**WRITTEN EXERCISE**
Extract the lines between the ones holding "2 of 4. More parts follow." and "return rings", inclusive, exactly as written and nothing more.

**PROVIDED DATA**
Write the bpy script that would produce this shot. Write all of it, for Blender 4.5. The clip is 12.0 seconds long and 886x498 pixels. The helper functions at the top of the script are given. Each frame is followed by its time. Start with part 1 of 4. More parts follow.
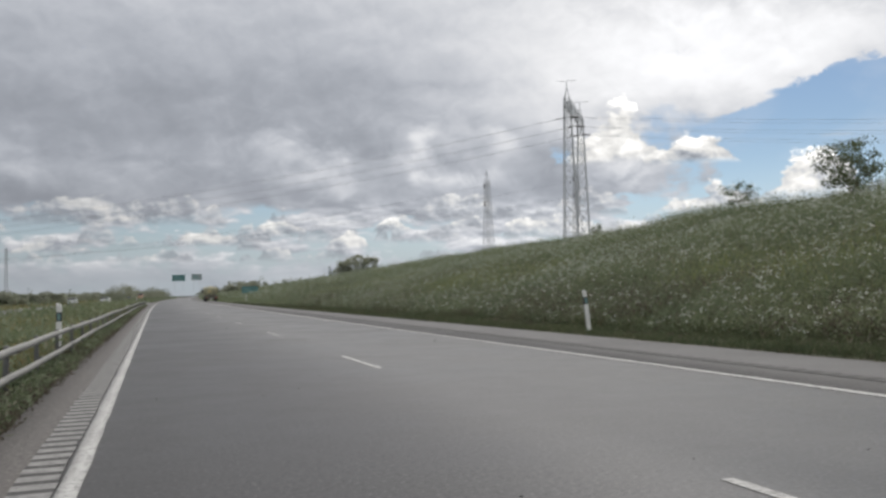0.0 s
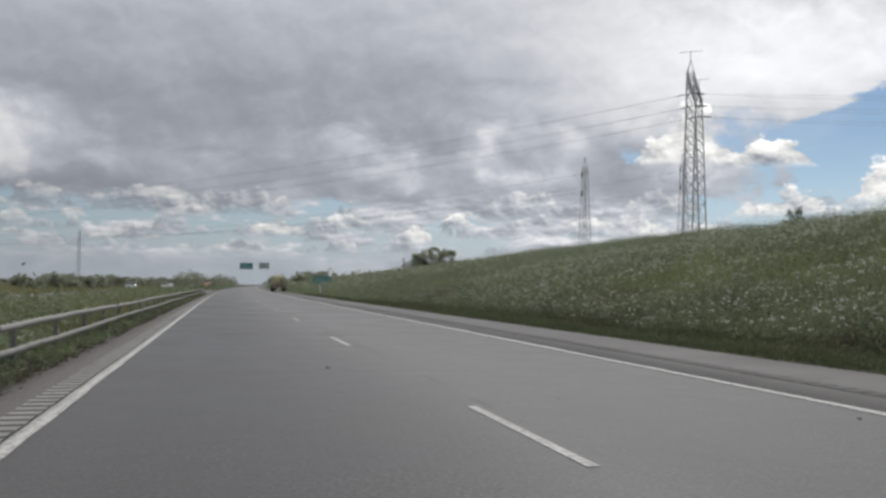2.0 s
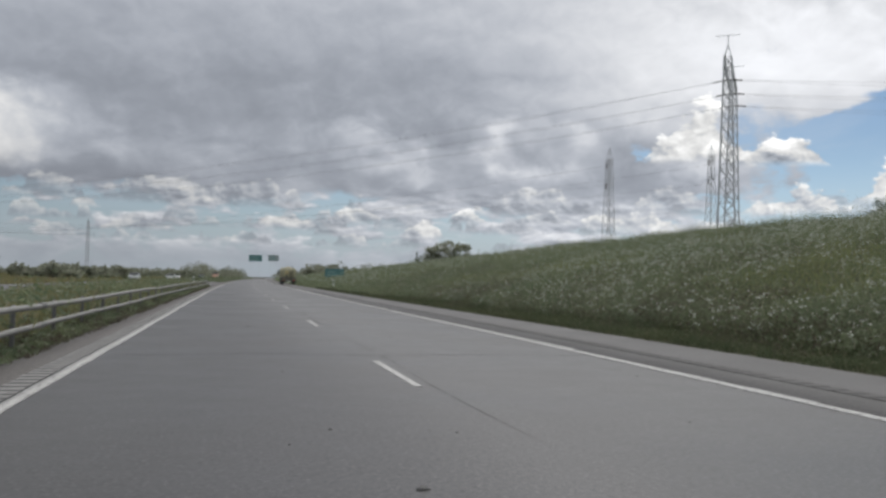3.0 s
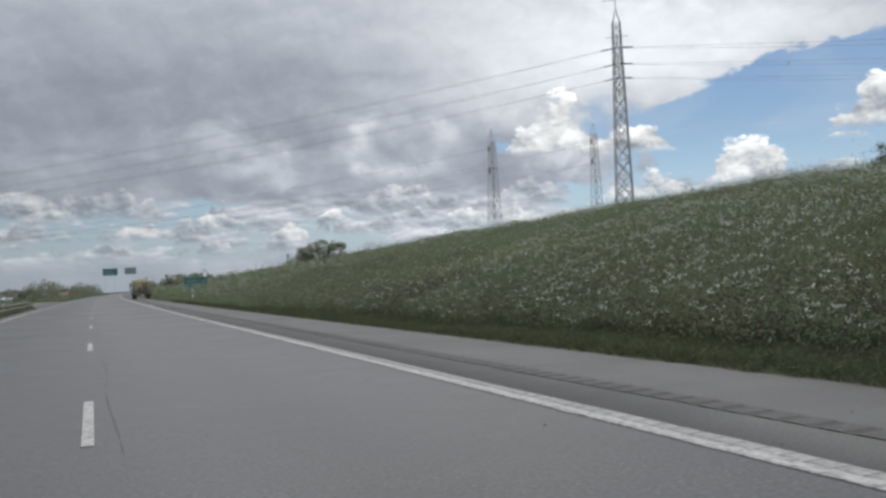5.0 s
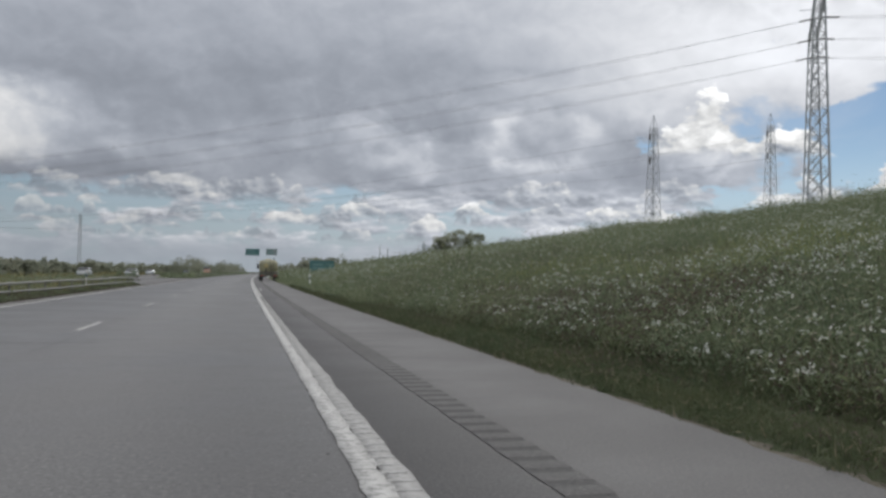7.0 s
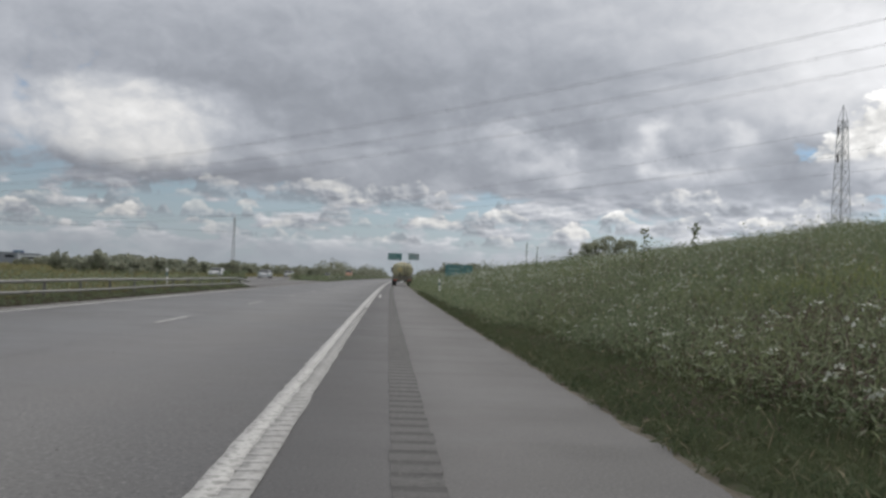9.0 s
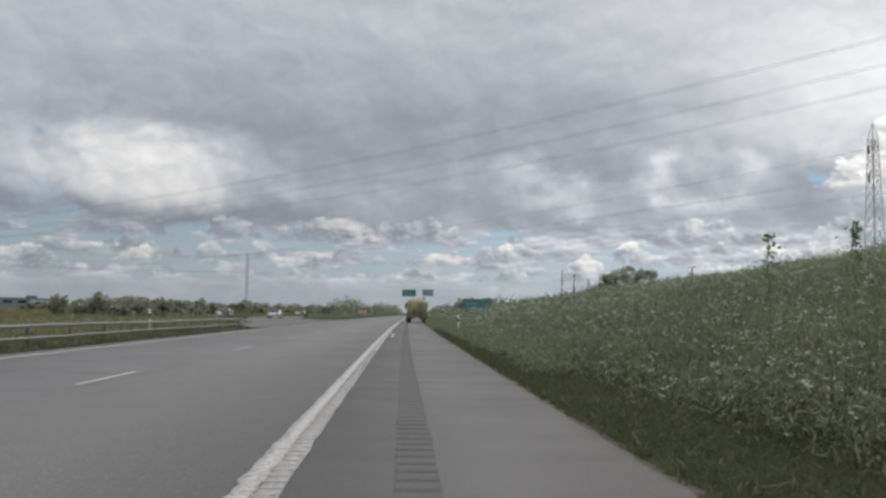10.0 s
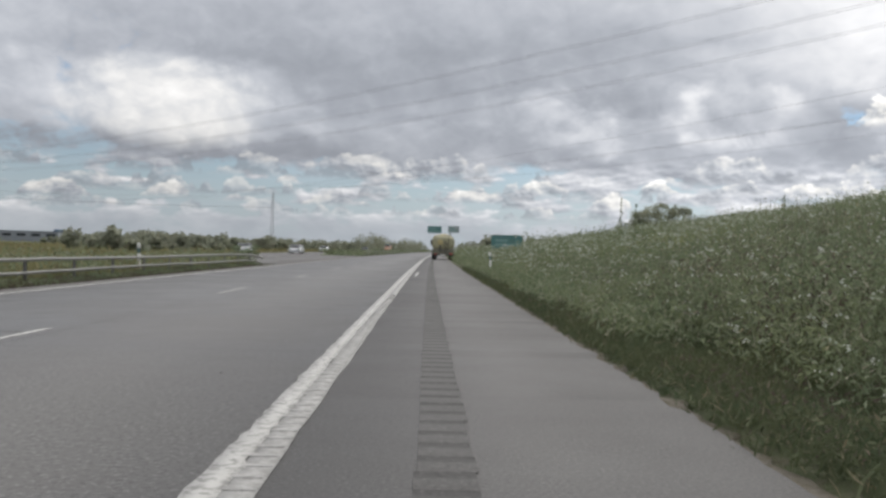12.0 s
* * *
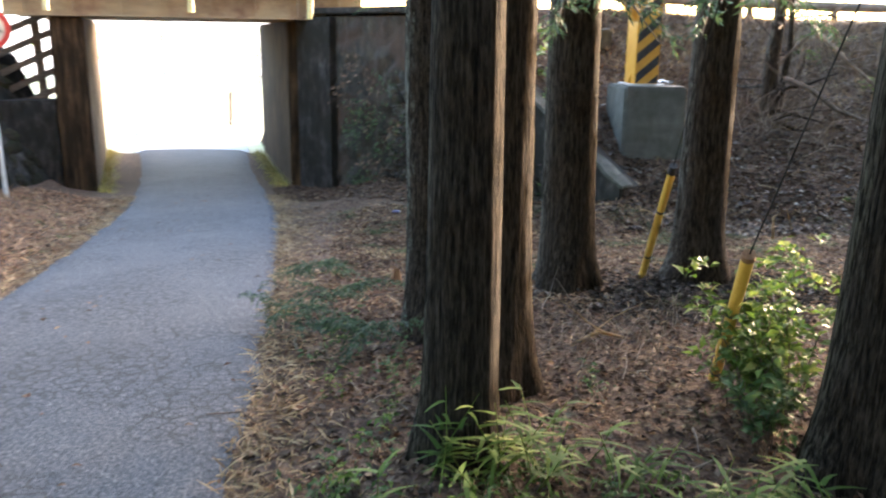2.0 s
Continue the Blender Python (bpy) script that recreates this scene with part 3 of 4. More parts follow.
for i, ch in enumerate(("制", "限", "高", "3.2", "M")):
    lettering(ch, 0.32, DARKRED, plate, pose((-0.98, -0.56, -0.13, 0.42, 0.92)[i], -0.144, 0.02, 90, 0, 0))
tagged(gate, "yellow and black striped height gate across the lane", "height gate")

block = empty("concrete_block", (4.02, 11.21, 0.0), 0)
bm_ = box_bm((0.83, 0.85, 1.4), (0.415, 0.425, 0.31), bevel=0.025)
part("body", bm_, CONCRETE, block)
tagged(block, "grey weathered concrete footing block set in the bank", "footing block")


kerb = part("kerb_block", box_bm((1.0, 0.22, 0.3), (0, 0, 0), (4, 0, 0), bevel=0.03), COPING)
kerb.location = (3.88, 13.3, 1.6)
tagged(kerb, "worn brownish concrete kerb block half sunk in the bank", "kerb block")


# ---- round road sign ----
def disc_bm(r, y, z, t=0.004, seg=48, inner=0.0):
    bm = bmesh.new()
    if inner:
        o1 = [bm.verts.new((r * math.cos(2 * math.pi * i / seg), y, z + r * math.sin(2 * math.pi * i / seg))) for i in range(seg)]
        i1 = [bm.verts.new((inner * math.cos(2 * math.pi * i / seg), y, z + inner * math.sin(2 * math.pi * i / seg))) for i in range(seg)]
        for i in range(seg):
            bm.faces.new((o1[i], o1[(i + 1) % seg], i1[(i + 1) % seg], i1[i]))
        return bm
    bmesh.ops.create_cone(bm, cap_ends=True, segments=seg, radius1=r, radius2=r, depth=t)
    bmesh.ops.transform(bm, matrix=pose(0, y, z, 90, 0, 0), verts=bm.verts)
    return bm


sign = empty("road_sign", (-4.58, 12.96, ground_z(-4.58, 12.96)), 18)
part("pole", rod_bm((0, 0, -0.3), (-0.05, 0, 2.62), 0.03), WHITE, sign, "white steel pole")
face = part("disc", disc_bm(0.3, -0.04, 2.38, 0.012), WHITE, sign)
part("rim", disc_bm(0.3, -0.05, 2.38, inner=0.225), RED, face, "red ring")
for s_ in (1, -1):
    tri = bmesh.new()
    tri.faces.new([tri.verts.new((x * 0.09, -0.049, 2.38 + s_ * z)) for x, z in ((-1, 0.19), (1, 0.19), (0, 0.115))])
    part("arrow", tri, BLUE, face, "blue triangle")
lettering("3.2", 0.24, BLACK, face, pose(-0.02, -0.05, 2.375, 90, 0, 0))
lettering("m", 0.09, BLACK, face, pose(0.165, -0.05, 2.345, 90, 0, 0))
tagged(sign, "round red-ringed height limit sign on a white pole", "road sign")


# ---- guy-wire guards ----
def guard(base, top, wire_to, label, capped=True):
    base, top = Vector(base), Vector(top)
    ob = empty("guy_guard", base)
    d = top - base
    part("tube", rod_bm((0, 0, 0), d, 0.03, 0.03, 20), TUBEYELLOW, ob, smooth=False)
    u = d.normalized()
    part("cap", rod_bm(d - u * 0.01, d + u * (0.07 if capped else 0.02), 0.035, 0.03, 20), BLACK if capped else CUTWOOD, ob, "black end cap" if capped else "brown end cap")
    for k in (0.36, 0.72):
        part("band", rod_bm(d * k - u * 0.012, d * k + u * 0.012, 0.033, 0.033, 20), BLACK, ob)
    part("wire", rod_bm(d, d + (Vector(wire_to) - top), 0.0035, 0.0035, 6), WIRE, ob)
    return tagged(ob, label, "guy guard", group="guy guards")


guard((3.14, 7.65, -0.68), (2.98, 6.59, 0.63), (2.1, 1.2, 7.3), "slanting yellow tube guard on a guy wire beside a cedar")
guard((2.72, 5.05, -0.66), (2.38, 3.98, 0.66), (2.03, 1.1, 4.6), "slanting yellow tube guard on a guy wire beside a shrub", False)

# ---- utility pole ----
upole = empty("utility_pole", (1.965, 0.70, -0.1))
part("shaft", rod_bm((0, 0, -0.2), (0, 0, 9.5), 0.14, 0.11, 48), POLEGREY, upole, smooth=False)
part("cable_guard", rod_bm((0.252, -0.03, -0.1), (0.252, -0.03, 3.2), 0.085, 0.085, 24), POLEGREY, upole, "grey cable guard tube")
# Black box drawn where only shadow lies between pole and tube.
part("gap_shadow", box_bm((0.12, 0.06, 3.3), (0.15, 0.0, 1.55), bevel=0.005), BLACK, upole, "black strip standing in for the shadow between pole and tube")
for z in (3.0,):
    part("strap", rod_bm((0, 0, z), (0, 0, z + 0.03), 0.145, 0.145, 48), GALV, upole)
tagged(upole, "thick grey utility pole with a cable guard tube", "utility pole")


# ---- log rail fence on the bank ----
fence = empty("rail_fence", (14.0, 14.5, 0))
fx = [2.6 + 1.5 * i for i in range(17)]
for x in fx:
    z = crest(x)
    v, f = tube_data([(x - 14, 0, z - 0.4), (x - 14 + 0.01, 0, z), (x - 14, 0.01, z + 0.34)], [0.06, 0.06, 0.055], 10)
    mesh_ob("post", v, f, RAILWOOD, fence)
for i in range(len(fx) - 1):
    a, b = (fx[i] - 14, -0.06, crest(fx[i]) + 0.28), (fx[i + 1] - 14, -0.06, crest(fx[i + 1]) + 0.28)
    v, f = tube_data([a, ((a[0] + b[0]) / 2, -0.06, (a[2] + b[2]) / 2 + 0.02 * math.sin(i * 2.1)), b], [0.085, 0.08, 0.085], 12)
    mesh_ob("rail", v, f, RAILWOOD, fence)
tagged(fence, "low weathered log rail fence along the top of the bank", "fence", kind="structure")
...
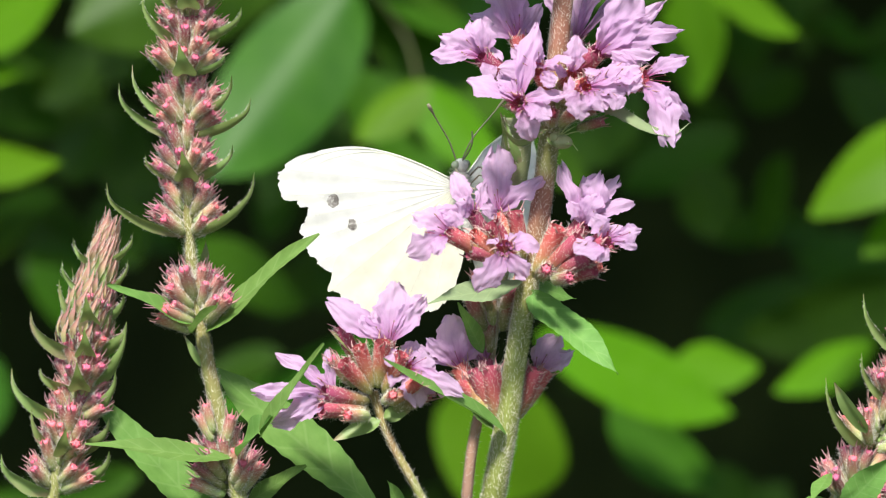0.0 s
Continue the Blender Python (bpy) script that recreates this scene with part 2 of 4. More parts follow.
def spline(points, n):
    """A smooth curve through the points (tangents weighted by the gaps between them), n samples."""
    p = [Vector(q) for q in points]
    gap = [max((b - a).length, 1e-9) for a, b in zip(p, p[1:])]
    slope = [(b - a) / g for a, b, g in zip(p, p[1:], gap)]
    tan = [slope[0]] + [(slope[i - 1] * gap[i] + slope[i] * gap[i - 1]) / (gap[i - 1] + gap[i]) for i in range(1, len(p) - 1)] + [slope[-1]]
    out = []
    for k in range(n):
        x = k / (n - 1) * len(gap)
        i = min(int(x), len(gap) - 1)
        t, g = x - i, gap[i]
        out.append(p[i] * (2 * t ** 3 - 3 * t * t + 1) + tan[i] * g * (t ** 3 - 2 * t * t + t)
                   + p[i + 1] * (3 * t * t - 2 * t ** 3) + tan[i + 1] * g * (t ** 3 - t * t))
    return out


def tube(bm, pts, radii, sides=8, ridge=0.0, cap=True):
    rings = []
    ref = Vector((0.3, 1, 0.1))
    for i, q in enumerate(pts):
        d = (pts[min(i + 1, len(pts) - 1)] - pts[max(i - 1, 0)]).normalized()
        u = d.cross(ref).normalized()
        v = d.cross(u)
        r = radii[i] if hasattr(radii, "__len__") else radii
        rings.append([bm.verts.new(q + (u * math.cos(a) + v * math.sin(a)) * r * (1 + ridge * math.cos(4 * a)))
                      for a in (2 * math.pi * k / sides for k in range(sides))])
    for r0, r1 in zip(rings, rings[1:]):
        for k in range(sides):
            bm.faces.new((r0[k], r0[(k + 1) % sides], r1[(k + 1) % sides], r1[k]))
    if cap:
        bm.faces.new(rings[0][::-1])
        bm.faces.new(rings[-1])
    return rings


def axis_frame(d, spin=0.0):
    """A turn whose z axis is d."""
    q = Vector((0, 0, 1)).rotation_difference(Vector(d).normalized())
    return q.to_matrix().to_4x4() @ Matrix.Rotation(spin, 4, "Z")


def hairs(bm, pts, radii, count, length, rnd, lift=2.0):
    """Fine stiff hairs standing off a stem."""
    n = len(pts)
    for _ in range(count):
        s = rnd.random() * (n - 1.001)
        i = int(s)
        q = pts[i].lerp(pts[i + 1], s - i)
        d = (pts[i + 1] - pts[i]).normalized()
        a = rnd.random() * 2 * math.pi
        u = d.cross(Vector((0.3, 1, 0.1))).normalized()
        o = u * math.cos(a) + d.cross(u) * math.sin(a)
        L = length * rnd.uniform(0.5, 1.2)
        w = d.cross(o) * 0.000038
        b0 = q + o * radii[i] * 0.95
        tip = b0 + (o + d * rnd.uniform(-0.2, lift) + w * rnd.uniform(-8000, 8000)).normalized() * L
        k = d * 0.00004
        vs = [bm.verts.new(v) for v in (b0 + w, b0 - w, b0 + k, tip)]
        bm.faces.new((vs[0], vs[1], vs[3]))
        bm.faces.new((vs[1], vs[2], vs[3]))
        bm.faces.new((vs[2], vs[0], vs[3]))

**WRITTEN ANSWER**
Continue the Blender Python (bpy) script that recreates this scene with part 2 of 4. More parts follow.
def spline(points, n):
    """A smooth curve through the points (tangents weighted by the gaps between them), n samples."""
    p = [Vector(q) for q in points]
    gap = [max((b - a).length, 1e-9) for a, b in zip(p, p[1:])]
    slope = [(b - a) / g for a, b, g in zip(p, p[1:], gap)]
    tan = [slope[0]] + [(slope[i - 1] * gap[i] + slope[i] * gap[i - 1]) / (gap[i - 1] + gap[i]) for i in range(1, len(p) - 1)] + [slope[-1]]
    out = []
    for k in range(n):
        x = k / (n - 1) * len(gap)
        i = min(int(x), len(gap) - 1)
        t, g = x - i, gap[i]
        out.append(p[i] * (2 * t ** 3 - 3 * t * t + 1) + tan[i] * g * (t ** 3 - 2 * t * t + t)
                   + p[i + 1] * (3 * t * t - 2 * t ** 3) + tan[i + 1] * g * (t ** 3 - t * t))
    return out


def tube(bm, pts, radii, sides=8, ridge=0.0, cap=True):
    rings = []
    ref = Vector((0.3, 1, 0.1))
    for i, q in enumerate(pts):
        d = (pts[min(i + 1, len(pts) - 1)] - pts[max(i - 1, 0)]).normalized()
        u = d.cross(ref).normalized()
        v = d.cross(u)
        r = radii[i] if hasattr(radii, "__len__") else radii
        rings.append([bm.verts.new(q + (u * math.cos(a) + v * math.sin(a)) * r * (1 + ridge * math.cos(4 * a)))
                      for a in (2 * math.pi * k / sides for k in range(sides))])
    for r0, r1 in zip(rings, rings[1:]):
        for k in range(sides):
            bm.faces.new((r0[k], r0[(k + 1) % sides], r1[(k + 1) % sides], r1[k]))
    if cap:
        bm.faces.new(rings[0][::-1])
        bm.faces.new(rings[-1])
    return rings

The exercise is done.